An animal rights group released secretly recorded footage last month of workers stomping on chickens and slamming them into walls at a Pilgrim's Pride plant in Moorefield. Pilgrim's Pride quickly fired 11 employees.

''From where I stand, I don't think it's torture at this time,'' Hardy County Prosecutor Lucas See said Tuesday. ''It looks as though that was the quickest method they had available to them to kill the birds.''

People for the Ethical Treatment of Animals, which released the footage, has accused See of not taking the case seriously and urged him to file felony animal-cruelty charges.FLORIDA

Astronauts walk in space,

install guides for cargo ships

CAPE CANAVERAL - Two spacewalking astronauts improved the parking situation at the international space station Tuesday, putting up the latest devices for guiding in a brand new line of cargo ships.

Russian Gennady Padalka and American Mike Fincke installed laser reflectors and antennas for the cargo carrier that is scheduled to arrive in another year, and hung out fresh science experiments in place of old ones.

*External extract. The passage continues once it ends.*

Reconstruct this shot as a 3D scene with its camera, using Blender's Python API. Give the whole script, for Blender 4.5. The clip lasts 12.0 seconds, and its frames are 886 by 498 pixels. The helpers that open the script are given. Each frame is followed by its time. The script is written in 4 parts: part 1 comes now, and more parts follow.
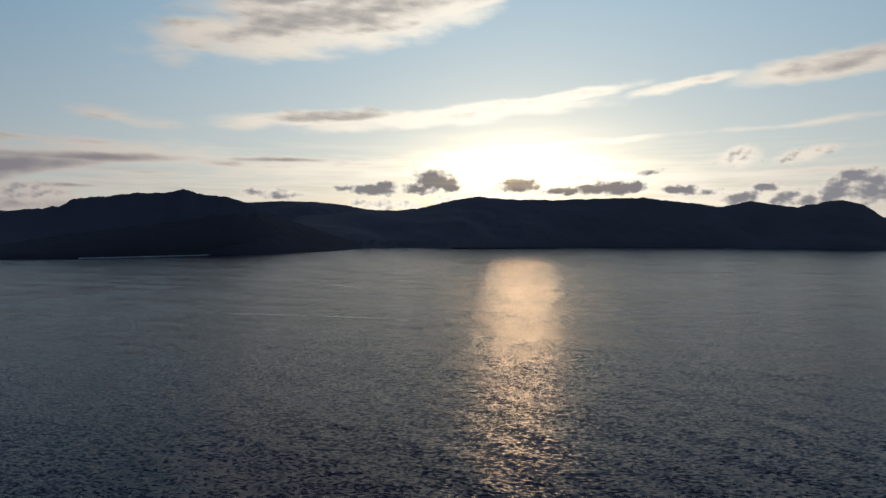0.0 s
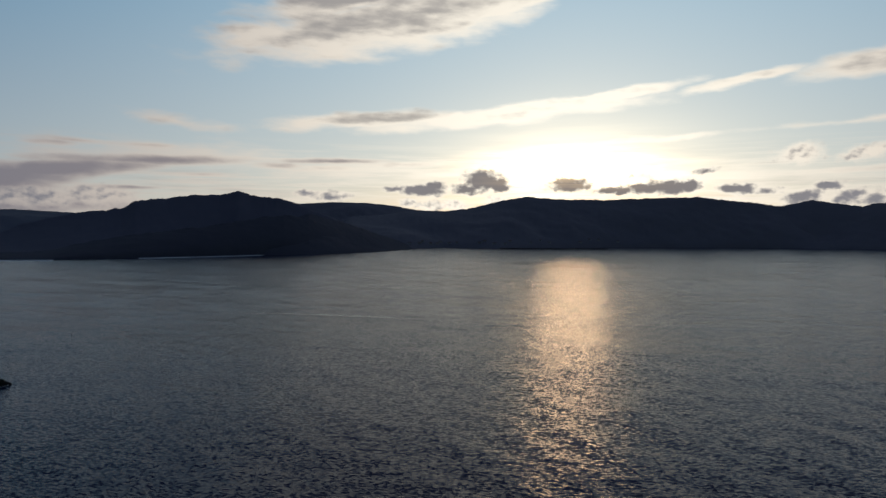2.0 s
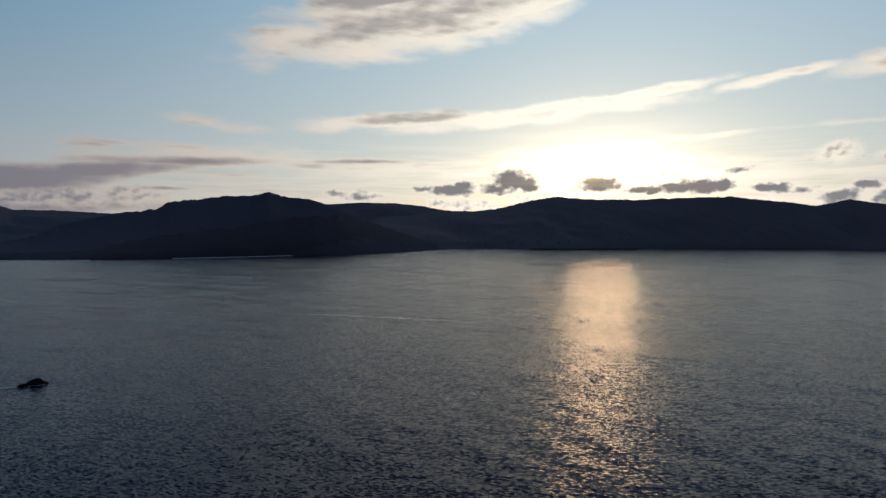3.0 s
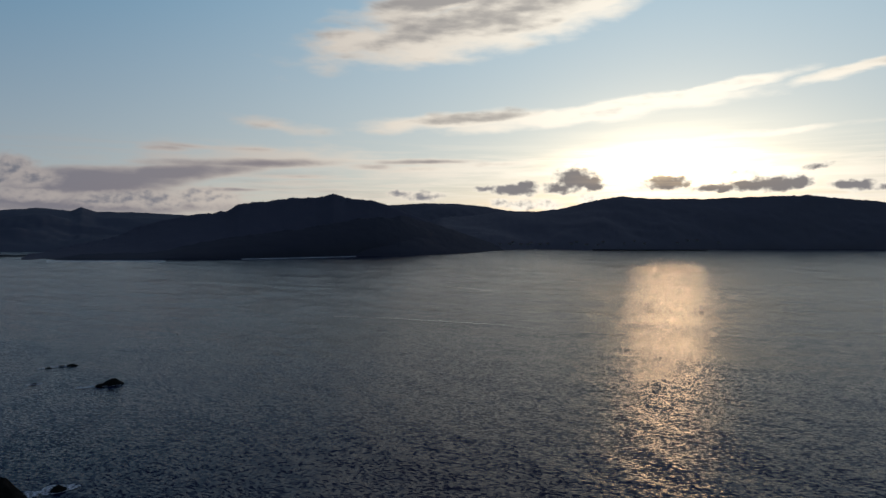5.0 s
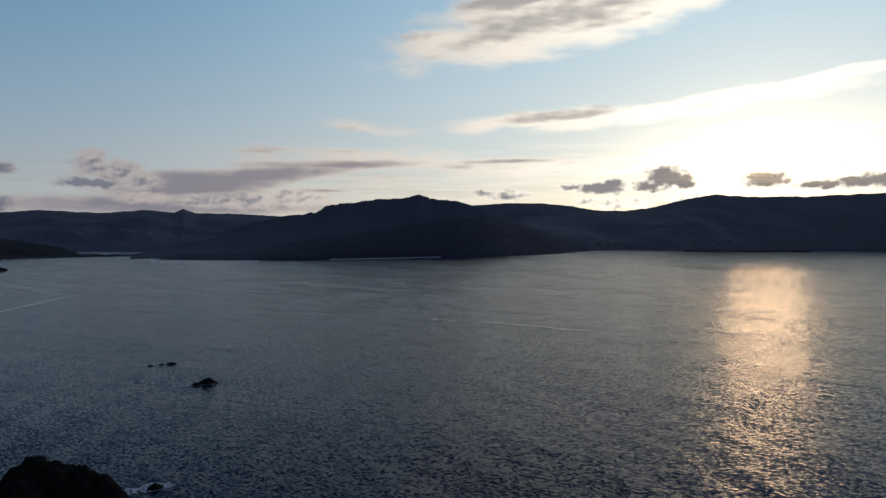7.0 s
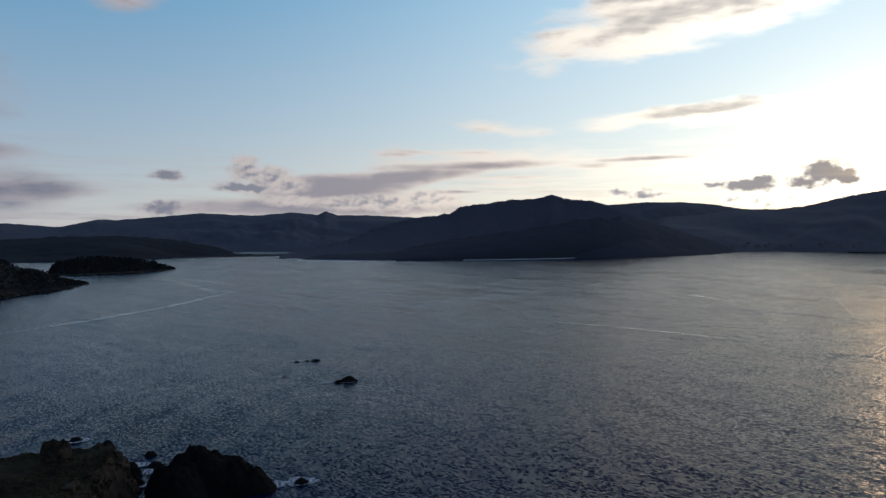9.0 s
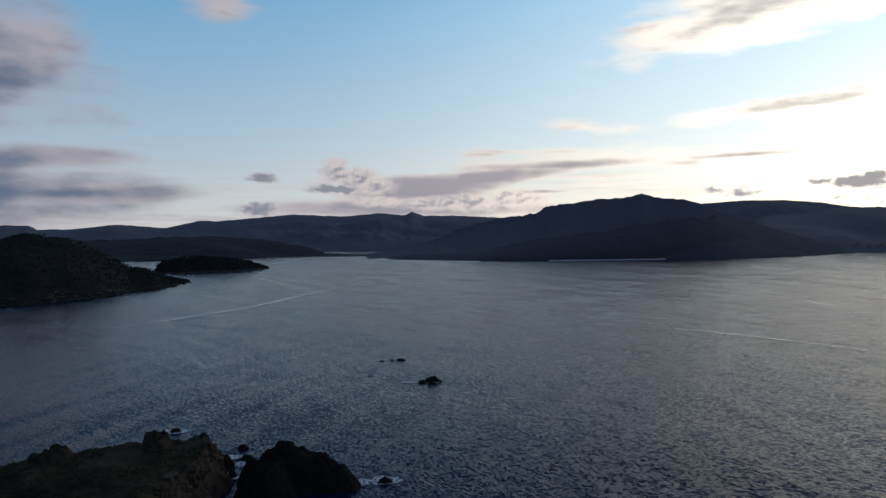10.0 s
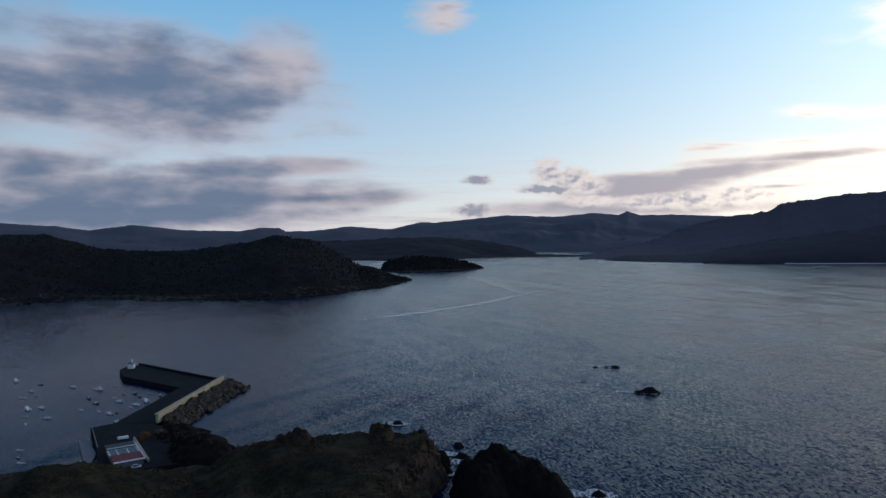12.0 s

It was their third spacewalk in just over a month.

MISSOURI

Voters approve amendment

against gay marriages

JEFFERSON CITY - Missouri voters overwhelmingly approved a constitutional amendment Tuesday to ban gay marriage, the first such vote since the ruling in Massachusetts last year that legalized same-sex weddings there.

Although the ban was widely expected to pass in conservative Missouri, experts said the campaign served as a key barometer for which strategies work as the gay marriage battle spreads to ballot boxes around the nation. At least nine other states, and perhaps as many as 12, will vote on similar amendments this year.

The amendment had garnered 72 percent of the vote with 58 percent of precincts reporting.

Missouri and 37 other states already have laws defining marriage as only between a man and a woman.

COLORADO

Transcripts in Bryant case give insight into prosecution

DENVER - Transcripts released from a closed two-day hearing in the Kobe Bryant sexual assault case provide rare detail of the fierce battles over evidence, including a candid assessment by the prosecution about its chances should the judge rule on a number of issues.

District Judge Terry Ruckriegle withheld 68 lines out of about 200 pages of June 21-22 testimony dealing in part with Colorado's rape-shield law.

''If in fact you were to rule that all of the rape-shield evidence were going to come in, in this case, I'm thinking the prosecution is going to sit down and re-evaluate the quality of its case and its chances of a successful prosecution,'' prosecutor Ingrid Bakke told the judge.